Ed and Lou chastising Homer and Marge functions as the narrative’s opinion of itself as it remains wholly unchallenged. Marge is understandable, but Homer kowtowing to the idea that he’d been too harsh is what stretches the episode into Mary Sue fantasy. This is particularly galling when what they do becomes an entire plot point later down the line. He ruined Thanksgiving, he was told this and punished, he was not mistreated. This scene is the weird linchpin of the problems of this episode. Wholly unnecessary but to make absolutely sure you don’t think for a second that Bart isn’t completely right.

Gabriel

gabrielmeat

2 replies to Bart vs Thanksgiving


Alex on 26 Apr 18 said:

The bit about characters being assholes and getting away with it is exactly one of the problems I had when I got into WWE (around 2007-2008), watching Edge be a dick to all my favourite wrestlers and just getting away with it. I understand how stupid that sounds but it really got to me (I was young).

Never liked this episode much for reasons I couldn't quite put my finger on but I think you've done it quite succinctly. The one bit that always stuck in my child mind was Bart's imagination sequence after coming home, that shit borderline gave me nightmares.


Gabriel on 29 Apr 18 said:

The dream sequence is actually a decent window into the mind of a disobedient little shit.
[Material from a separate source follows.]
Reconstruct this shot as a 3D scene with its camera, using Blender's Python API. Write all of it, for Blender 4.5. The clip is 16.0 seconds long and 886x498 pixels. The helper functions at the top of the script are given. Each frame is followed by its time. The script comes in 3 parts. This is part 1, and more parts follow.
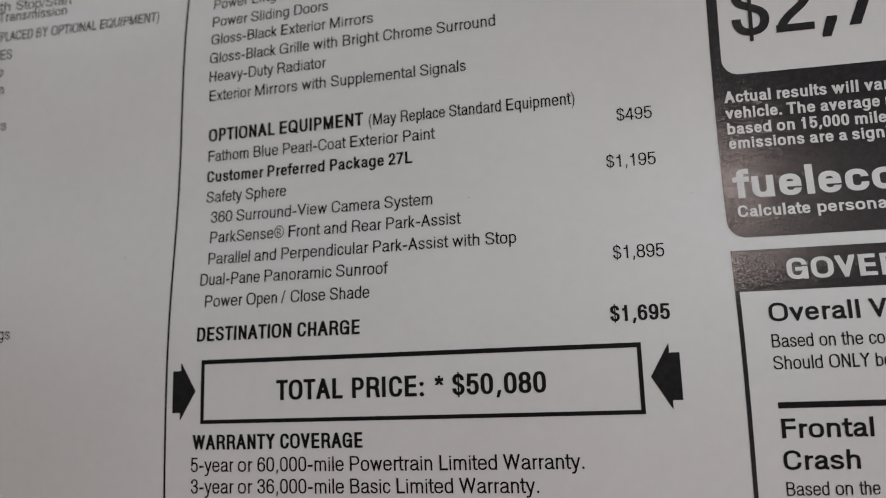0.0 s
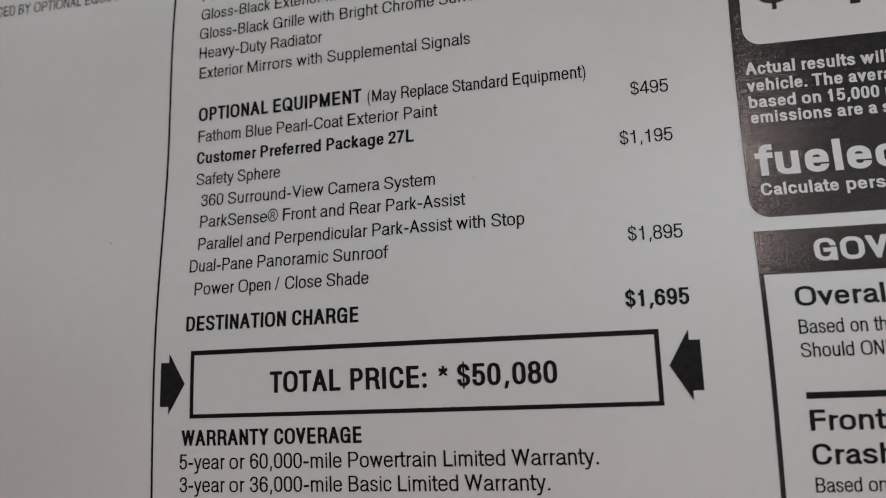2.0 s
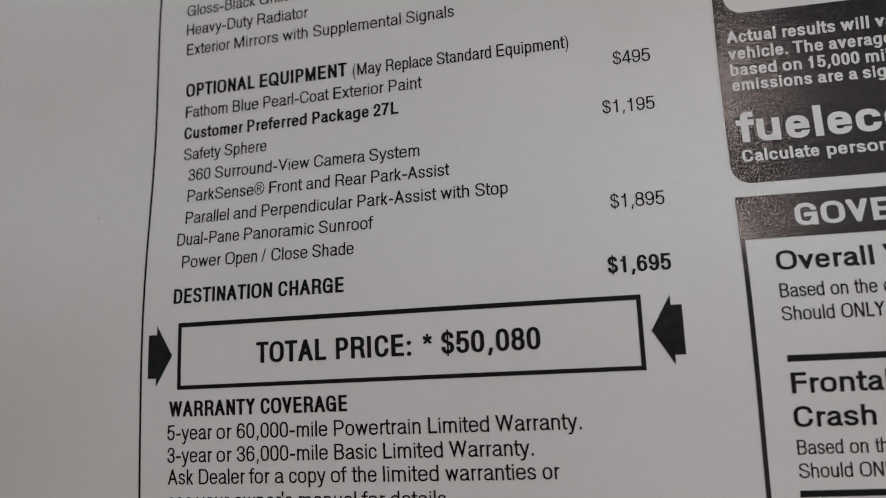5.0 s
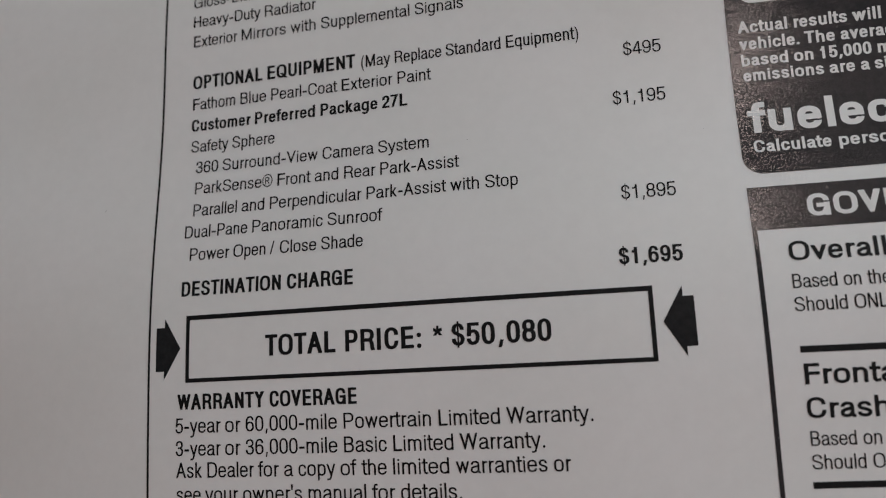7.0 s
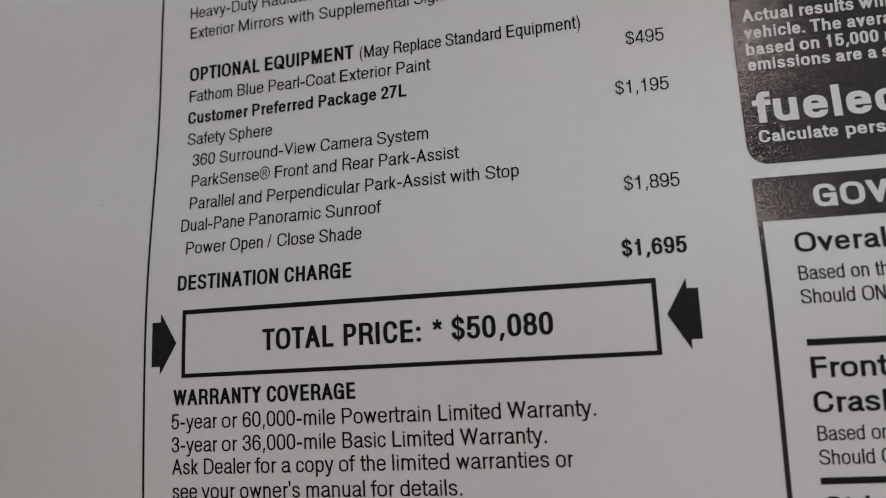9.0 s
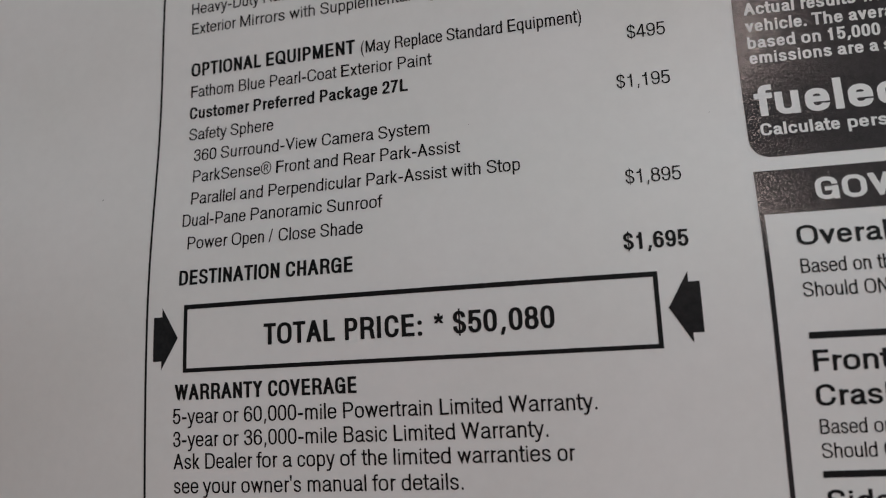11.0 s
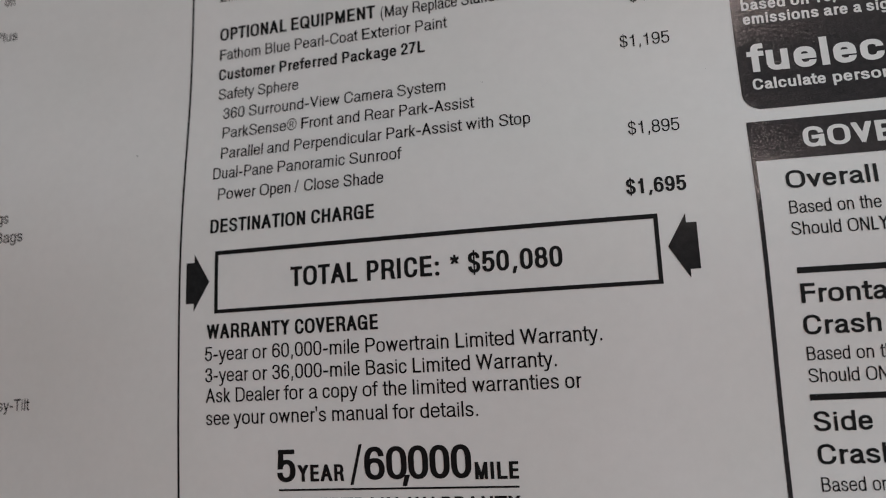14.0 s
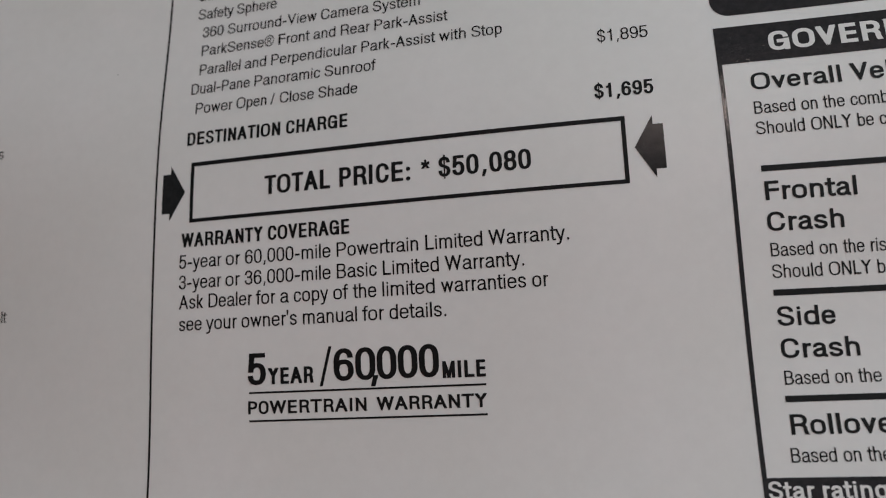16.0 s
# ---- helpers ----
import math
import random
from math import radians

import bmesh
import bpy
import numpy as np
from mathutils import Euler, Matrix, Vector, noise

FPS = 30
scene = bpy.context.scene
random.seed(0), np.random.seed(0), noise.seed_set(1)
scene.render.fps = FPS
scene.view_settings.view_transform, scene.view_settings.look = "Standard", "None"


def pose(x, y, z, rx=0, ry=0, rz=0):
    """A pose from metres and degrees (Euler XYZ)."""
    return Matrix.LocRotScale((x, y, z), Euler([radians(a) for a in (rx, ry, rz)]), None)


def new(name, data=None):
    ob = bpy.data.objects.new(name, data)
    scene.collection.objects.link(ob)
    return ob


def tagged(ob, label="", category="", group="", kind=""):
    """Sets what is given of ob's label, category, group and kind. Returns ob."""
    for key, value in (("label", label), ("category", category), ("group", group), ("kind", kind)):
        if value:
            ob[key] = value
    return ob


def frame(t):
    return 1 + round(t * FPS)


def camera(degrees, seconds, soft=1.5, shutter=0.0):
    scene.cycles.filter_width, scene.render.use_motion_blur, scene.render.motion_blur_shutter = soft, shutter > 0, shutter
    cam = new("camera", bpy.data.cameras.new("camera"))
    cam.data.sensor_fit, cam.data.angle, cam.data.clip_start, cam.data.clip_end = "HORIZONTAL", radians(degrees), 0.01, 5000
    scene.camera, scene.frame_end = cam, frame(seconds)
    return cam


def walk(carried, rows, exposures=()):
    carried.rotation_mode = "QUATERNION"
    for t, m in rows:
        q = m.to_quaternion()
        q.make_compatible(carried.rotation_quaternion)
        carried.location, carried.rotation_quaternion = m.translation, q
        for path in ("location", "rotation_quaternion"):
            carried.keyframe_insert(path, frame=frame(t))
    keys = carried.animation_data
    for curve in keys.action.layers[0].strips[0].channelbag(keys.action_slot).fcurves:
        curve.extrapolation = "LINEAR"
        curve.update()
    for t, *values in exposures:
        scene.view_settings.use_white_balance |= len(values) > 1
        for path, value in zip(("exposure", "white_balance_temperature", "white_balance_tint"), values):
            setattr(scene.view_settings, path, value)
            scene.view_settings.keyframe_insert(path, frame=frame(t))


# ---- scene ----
# Lengths on the sheet are in millimetres from the price frame's upper corner: x along the lines, y up the page.
TABLE = 0.75
LIFT = 4.2

# t, x, y, z (mm), turns (degrees)
ROWS = [
    (0.0, 72.90, -4.90, 128.53, 9.513, 12.403, -1.893),
    (0.1, 73.43, -4.87, 128.59, 9.506, 12.401, -1.904),
    (0.3, 74.70, -4.12, 128.00, 9.415, 12.518, -1.863),
    (0.5, 74.69, -4.89, 127.48, 9.483, 12.463, -1.921),
    (0.6, 74.41, -5.12, 127.49, 9.456, 12.494, -1.917),
    (0.8, 73.70, -5.76, 127.82, 9.510, 12.465, -1.909),
    (1.0, 73.17, -5.08, 127.72, 9.462, 12.440, -1.963),
    (1.2, 71.58, -5.11, 126.44, 9.468, 12.458, -1.986),
    (1.3, 71.04, -5.19, 125.63, 9.492, 12.451, -1.930),
    (1.5, 72.55, -5.00, 123.79, 9.461, 12.416, -1.963),
    (1.6, 72.39, -5.06, 123.21, 9.498, 12.405, -2.001),
    (1.8, 71.45, -5.53, 121.54, 9.462, 12.412, -2.070),
    (2.0, 70.57, -6.57, 120.71, 9.568, 12.456, -2.062),
    (2.1, 70.31, -6.51, 120.46, 9.506, 12.392, -2.100),
    (2.3, 70.34, -6.34, 120.11, 9.431, 12.386, -2.147),
    (2.5, 71.22, -6.24, 121.16, 9.406, 12.453, -2.201),
    (2.6, 71.83, -5.76, 120.68, 9.410, 12.485, -2.156),
    (2.8, 71.81, -5.75, 121.21, 9.347, 12.425, -2.241),
    (3.0, 70.55, -6.10, 121.99, 9.386, 12.405, -2.248),
    (3.1, 71.37, -6.19, 122.80, 9.434, 12.453, -2.249),
    (3.3, 72.53, -6.94, 123.91, 9.524, 12.479, -2.206),
    (3.5, 73.47, -6.86, 122.62, 9.532, 12.616, -2.222),
    (3.6, 73.53, -7.19, 122.16, 9.521, 12.582, -2.265),
    (3.8, 72.96, -7.76, 121.13, 9.482, 12.623, -2.273),
    (4.0, 72.64, -8.02, 120.50, 9.415, 12.617, -2.311),
    (4.1, 72.93, -8.43, 120.65, 9.485, 12.631, -2.291),
    (4.3, 73.38, -8.93, 120.53, 9.475, 12.676, -2.295),
    (4.5, 72.59, -10.00, 120.25, 9.492, 12.677, -2.337),
    (4.6, 73.03, -10.86, 120.75, 9.530, 12.674, -2.314),
    (4.7, 73.34, -11.63, 120.29, 9.590, 12.681, -2.341),
    (6.8, 71.04, -12.91, 119.32, 9.749, 12.635, -2.390),
    (7.0, 71.30, -13.24, 119.51, 9.658, 12.636, -2.418),
    (7.1, 71.20, -13.10, 119.17, 9.706, 12.601, -2.389),
    (7.3, 71.30, -14.19, 119.29, 9.773, 12.610, -2.433),
    (7.5, 71.84, -14.42, 118.62, 9.783, 12.616, -2.426),
    (7.6, 71.72, -14.49, 118.64, 9.773, 12.658, -2.434),
    (7.8, 71.75, -14.65, 118.63, 9.772, 12.669, -2.395),
    (8.0, 71.54, -14.62, 118.35, 9.759, 12.739, -2.416),
    (8.1, 71.72, -14.60, 118.43, 9.731, 12.716, -2.459),
    (8.3, 70.92, -14.32, 118.38, 9.743, 12.623, -2.411),
    (8.5, 72.00, -14.34, 117.60, 9.708, 12.662, -2.474),
    (8.6, 72.01, -14.62, 117.23, 9.689, 12.721, -2.471),
    (8.8, 70.64, -14.74, 117.89, 9.647, 12.747, -2.498),
    (9.0, 71.03, -14.24, 117.36, 9.724, 12.750, -2.461),
    (9.2, 70.85, -14.28, 117.44, 9.738, 12.788, -2.498),
    (11.3, 71.19, -15.54, 116.79, 9.882, 12.991, -2.482),
    (11.5, 71.90, -14.87, 116.08, 9.695, 13.039, -2.533),
    (11.6, 70.68, -15.06, 116.22, 9.719, 12.993, -2.543),
    (11.8, 71.33, -14.99, 115.76, 9.800, 12.918, -2.525),
    (12.0, 70.14, -14.90, 115.62, 9.807, 12.877, -2.521),
    (12.1, 70.43, -14.77, 115.38, 9.808, 12.903, -2.522),
    (12.3, 69.87, -14.59, 115.79, 9.729, 12.866, -2.507),
    (12.5, 70.67, -14.86, 115.82, 9.758, 12.917, -2.517),
    (12.6, 70.98, -14.76, 116.34, 9.749, 12.954, -2.497),
    (12.8, 70.31, -14.82, 118.00, 9.670, 12.851, -2.551),
    (13.0, 70.86, -14.93, 118.97, 9.715, 12.848, -2.510),
    (13.1, 70.81, -15.45, 119.81, 9.778, 12.814, -2.445),
    (13.3, 70.10, -17.12, 121.17, 9.863, 12.714, -2.408),
    (13.5, 71.41, -20.64, 122.07, 10.070, 12.682, -2.393),
    (13.6, 71.53, -22.23, 123.04, 10.110, 12.709, -2.384),
    (13.8, 71.07, -24.58, 124.20, 10.189, 12.732, -2.412),
    (14.0, 69.06, -26.49, 124.90, 10.151, 12.630, -2.387),
    (14.1, 68.35, -28.31, 125.76, 10.291, 12.626, -2.368),
    (14.3, 69.22, -31.00, 124.77, 10.480, 12.584, -2.270),
    (14.5, 69.59, -32.69, 125.18, 10.653, 12.584, -2.172),
    (14.6, 69.56, -33.80, 124.60, 10.738, 12.594, -2.108),
    (14.8, 70.72, -35.86, 124.43, 10.956, 12.627, -2.041),
    (15.0, 71.17, -38.57, 122.86, 11.127, 12.702, -1.993),
    (15.1, 71.39, -39.04, 122.95, 11.106, 12.715, -1.998),
    (15.3, 71.42, -39.80, 123.38, 11.170, 12.698, -1.995),
    (15.5, 71.94, -41.02, 122.86, 11.224, 12.745, -1.938),
    (15.6, 71.52, -41.89, 122.92, 11.249, 12.775, -1.898),
    (15.8, 72.33, -43.51, 122.66, 11.380, 12.837, -1.799),
    (16.0, 73.26, -45.49, 121.57, 11.502, 12.757, -1.831),
]
cam = camera(61.0, 16.0, soft=1.1)
cam.data.dof.use_dof = True
cam.data.dof.focus_distance = 0.123
cam.data.dof.aperture_fstop = 16.5
walk(cam, [(t, pose(x / 1000, y / 1000, TABLE + (z + LIFT) / 1000, rx, ry, rz)) for t, x, y, z, rx, ry, rz in ROWS],
     exposures=[(0.0, 0.04), (4.5, 0.0), (12.5, 0.0), (14.5, 0.06), (16.0, 0.08)])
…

It goes back to something I said in another write up about how early Bart was used a lot like Doug in the way they'd use fantasy elements to explore the inner life of a child.

The scene by itself is quite good and would have made a fine part of a better exploration of Bart as a piece of shit and how his family relate to that, but it's wasted when weighed against the other bullshit. His sense of persecution is unfounded, and instead this scene becomes formative part of the injustice of his behaviour, and ultimately of the injustice of the episode.